Akamai frequently falls short on commercial simplicity. Buyers often report that modeling final TCO requires more negotiation, more SKU interpretation, and more contract scrutiny than with simpler video CDN providers. For cost-sensitive OTT platforms, the issue is not whether Akamai works. It does. The issue is whether the premium is justified by your workload and governance environment.
As of 2026, Akamai enterprise pricing is custom-quoted. Public list pricing suitable for serious OTT comparison is limited, so buyers should expect volume commitments, region-sensitive rates, support terms, and service configuration to be contract-driven. Akamai product documentation is publicly available at akamai.com.
| Criterion | BlazingCDN | Cloudflare | Akamai |
|---|---|---|---|
| Primary buying motion | Cost-optimized enterprise media delivery | Platform consolidation across CDN, edge, and adjacent services | Incumbent enterprise media delivery for risk-sensitive OTT |
| Public entry pricing as of 2026 | $100/month up to 25 TB | No public enterprise CDN list price | No public enterprise OTT CDN list price |
| Public high-volume pricing as of 2026 | $4,000/month up to 2,000 TB, overage $0.002/GB | No public data | No public data |
| Pricing transparency | Public commit tiers | Mixed by product, enterprise usually quote-based | Primarily quote-based |
| TCO modeling speed for RFP | Fast, can model from public tiers | Moderate, depends on product scope and quote | Slow to moderate, depends on negotiated terms |
| HLS and DASH delivery | Supported for standard OTT delivery workflows | Supported for standard OTT delivery workflows | Supported for standard OTT delivery workflows |
| HTTP/3 support | No public data | Supported publicly | No public data in simple OTT comparison form |
| Purge or invalidation timing | No public numeric SLA found | No single public OTT-specific numeric SLA found | No single public OTT-specific numeric SLA found |
| Real-time logs and analytics | Available commercially, no public uniform latency figure found | Available, exact package depends on plan and product | Available, exact package depends on contract and modules |
| Enterprise SLA visibility | Commercially available, no uniform public OTT SLA matrix found | Enterprise SLA depends on contracted services | Enterprise SLA depends on contracted services |
| Edge compute adjacency | Not the core buying reason | Strong | Available, but not usually the primary OTT buying reason |
| Contract flexibility for smaller OTT teams | Higher, based on public tiers and lower entry barrier | Moderate, depends on account scope | Lower, often better suited to larger contracts |
| Best fit traffic profile | Cost-sensitive VOD and mixed OTT growth | OTT plus broader edge-platform needs | Large, risk-sensitive live and established broadcaster workflows |
| Known trade-off | Less public market collateral than largest incumbents | Can be harder to model media-only economics cleanly | Commercial and product complexity |
If you want a single sentence answer to best CDN for video streaming, use this: choose BlazingCDN for cost-led OTT growth, Cloudflare for platform consolidation around video delivery, and Akamai for the most procurement-defensible incumbent posture on large live media programs.
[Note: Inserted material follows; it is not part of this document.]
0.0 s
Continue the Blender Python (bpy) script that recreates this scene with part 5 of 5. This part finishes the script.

Moving between video CDN providers is rarely blocked by segment delivery itself. The work is around policy, observability, and contract surfaces. Expect effort in cache-key translation, token auth or signed URL rewrites, TLS and certificate handling, log pipeline re-wiring, player telemetry correlation, purge workflow changes, and support-process retraining.
For a relatively standard OTT stack using customer-managed origin, packager, and DRM, a basic CDN migration is often 2 to 6 engineer-weeks. That usually covers delivery config, traffic steering, synthetic tests, player validation, and rollback planning. If your current design relies on vendor-specific edge logic, custom header mutations, or a proprietary request-processing chain, the critical path grows quickly and can push the effort into 6 to 12 engineer-weeks.
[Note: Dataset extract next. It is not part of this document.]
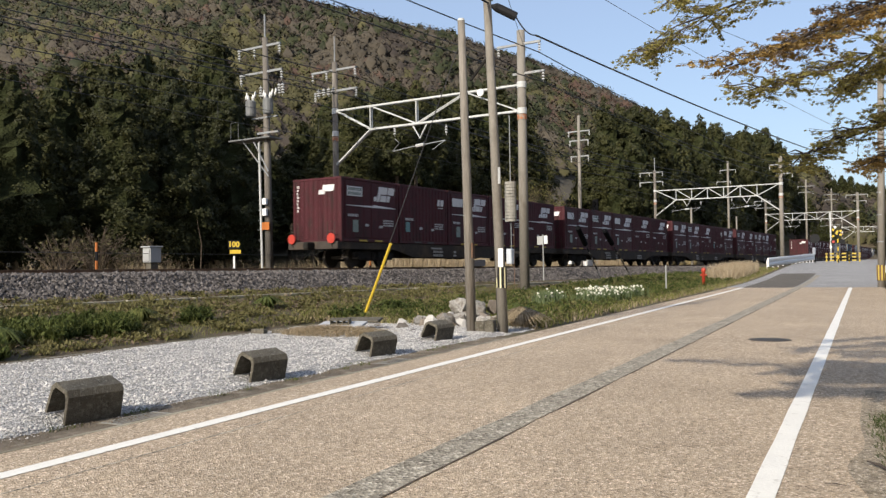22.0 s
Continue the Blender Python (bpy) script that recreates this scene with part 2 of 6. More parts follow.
def speckled(name, base, dark, light, scale=60.0, rough=0.9, large=0.6, bump=0.5, dist=0.01, clump=0.2):
    """Aggregate: asphalt or gravel with light and dark grains over broad stains."""
    mat = bpy.data.materials.new(name)
    mat.use_nodes = True
    nt = mat.node_tree
    n, l = nt.nodes, nt.links
    bsdf = n["Principled BSDF"]
    tc = n.new("ShaderNodeTexCoord")
    vo = n.new("ShaderNodeTexVoronoi")
    vo.inputs["Scale"].default_value = scale
    l.new(tc.outputs["Object"], vo.inputs["Vector"])
    sep = n.new("ShaderNodeSeparateColor")
    l.new(vo.outputs["Color"], sep.inputs["Color"])
    ramp = n.new("ShaderNodeValToRGB")
    el = ramp.color_ramp.elements
    el[0].position, el[0].color = 0.0, (*dark, 1)
    el[1].position, el[1].color = 1.0, (*light, 1)
    mid = el.new(0.3)
    mid.color = (*base, 1)
    mid2 = el.new(0.75)
    mid2.color = (*base, 1)
    l.new(sep.outputs["Red"], ramp.inputs["Fac"])
    no = n.new("ShaderNodeTexNoise")
    no.inputs["Scale"].default_value, no.inputs["Detail"].default_value, no.inputs["Roughness"].default_value = large, 8, 0.6
    l.new(tc.outputs["Object"], no.inputs["Vector"])
    mr = n.new("ShaderNodeMapRange")
    mr.inputs["From Min"].default_value, mr.inputs["From Max"].default_value = 0.3, 0.7
    mr.inputs["To Min"].default_value, mr.inputs["To Max"].default_value = 0.86, 1.1
    l.new(no.outputs["Fac"], mr.inputs["Value"])
    sc = n.new("ShaderNodeVectorMath")
    sc.operation = "SCALE"
    l.new(ramp.outputs["Color"], sc.inputs[0])
    vo2 = n.new("ShaderNodeTexVoronoi")
    vo2.inputs["Scale"].default_value = scale * 0.42
    l.new(tc.outputs["Object"], vo2.inputs["Vector"])
    sep2 = n.new("ShaderNodeSeparateColor")
    l.new(vo2.outputs["Color"], sep2.inputs["Color"])
    mr2 = n.new("ShaderNodeMapRange")
    mr2.inputs["To Min"].default_value, mr2.inputs["To Max"].default_value = 1 - clump, 1 + clump
    l.new(sep2.outputs["Green"], mr2.inputs["Value"])
    both = n.new("ShaderNodeMath")
    both.operation = "MULTIPLY"
    l.new(mr.outputs["Result"], both.inputs[0])
    l.new(mr2.outputs["Result"], both.inputs[1])
    l.new(both.outputs[0], sc.inputs["Scale"])
    l.new(sc.outputs[0], bsdf.inputs["Base Color"])
    bsdf.inputs["Roughness"].default_value = rough
    bsdf.inputs["Specular IOR Level"].default_value = 0.25
    bp = n.new("ShaderNodeBump")
    bp.inputs["Strength"].default_value, bp.inputs["Distance"].default_value = bump, dist
    l.new(vo.outputs["Distance"], bp.inputs["Height"])
    l.new(bp.outputs["Normal"], bsdf.inputs["Normal"])
    return mat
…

Cloudflare lock-in risk is highest where media delivery is tied to adjacent platform logic, especially edge runtime behavior and request processing rules that do not port cleanly. Akamai lock-in risk shows up in long-lived property configurations, contract structures, and operational habits that assume Akamai-specific tooling. BlazingCDN lock-in risk is lower where the deployment sticks to standard OTT delivery patterns, but you should still ask for explicit migration assistance and exportable log formats before signing.
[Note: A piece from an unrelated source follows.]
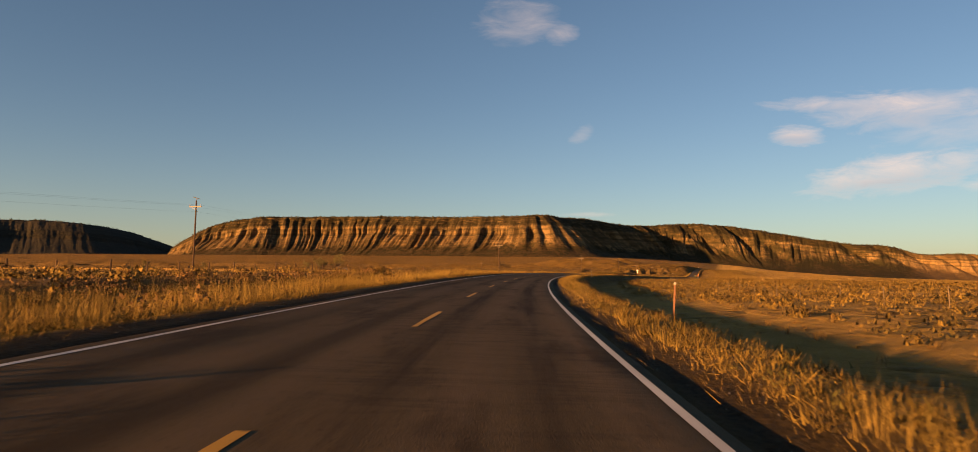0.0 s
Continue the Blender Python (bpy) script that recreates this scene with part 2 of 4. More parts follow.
M_WEED = material("dry_weeds", (0.135, 0.072, 0.026), 0.9, (0.09, 0.05, 0.02), 0.1, (0.17, 0.10, 0.036), 6.0, per_piece=0.4, island=True)
M_WOOD = material("weathered_wood", (0.045, 0.0245, 0.0135), 0.85, (0.028, 0.0155, 0.009), 2.0, (0.062, 0.036, 0.022), 25, 0.006, 30, stretch=(6, 6, 0.6))
M_POST = material("fence_wood", (0.0678, 0.0392, 0.022), 0.9, (0.0415, 0.0241, 0.0146), 2.0, (0.0944, 0.0604, 0.0366), 30, 0.006, 30, per_piece=0.3, stretch=(5, 5, 0.7))
M_PALE = material("painted_crossarm", (0.257, 0.212, 0.157), 0.8, (0.187, 0.148, 0.107), 2.0, (0.29, 0.238, 0.178), 20)
M_GALV = material("galvanised_steel", (0.225, 0.211, 0.189), 0.45, (0.18, 0.169, 0.155), 8, (0.25, 0.235, 0.21), 60, metal=0.7)
M_WIRE = material("wire", (0.09, 0.085, 0.08), 0.6, (0.12, 0.1, 0.09), 5, metal=0.6)
M_RUST = material("rusty_post", (0.16, 0.07, 0.04), 0.85, (0.09, 0.05, 0.035), 8, (0.22, 0.1, 0.05), 40, 0.002, 60)
M_DARK = material("dark_fitting", (0.04, 0.035, 0.03), 0.7, (0.06, 0.05, 0.045), 6)
M_CERAMIC = material("insulator_glaze", (0.30, 0.22, 0.17), 0.25, (0.24, 0.18, 0.14), 9, specular=0.6)
M_WHITE = material("white_sheeting", (0.377, 0.352, 0.29), 0.42, (0.349, 0.326, 0.267), 3, (0.395, 0.369, 0.305), 40)
M_BARE = material("bare_aluminium", (0.612, 0.603, 0.578), 0.38, (0.527, 0.518, 0.501), 4, (0.663, 0.654, 0.629), 50, metal=0.35)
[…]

Commercial switching cost matters too. Akamai and Cloudflare enterprise deals may include annual commits, support bundles, or service dependencies that affect exit timing. BlazingCDN is easier to model financially from public tiers, but the right question is still whether your expected usage bands, event spikes, and regional egress mix fit the proposed contract without punitive overage behavior.
Run a 30-day proof of concept against your real workload, not a synthetic brochure test. Pick three regions that matter, replay a representative HLS or DASH catalog plus one live event profile, and compare p95 segment latency, cache hit ratio, log latency, purge behavior, and effective $ per delivered TB after any commit assumptions. If you are in active procurement, also ask each vendor for one clause in writing: how pricing changes if your traffic doubles for two event months and then returns to baseline.
If you want a useful internal discussion starter, ask your team this: are we buying a video CDN, or are we buying a broader edge platform that happens to deliver video? The answer usually narrows BlazingCDN vs Cloudflare vs Akamai faster than any feature matrix.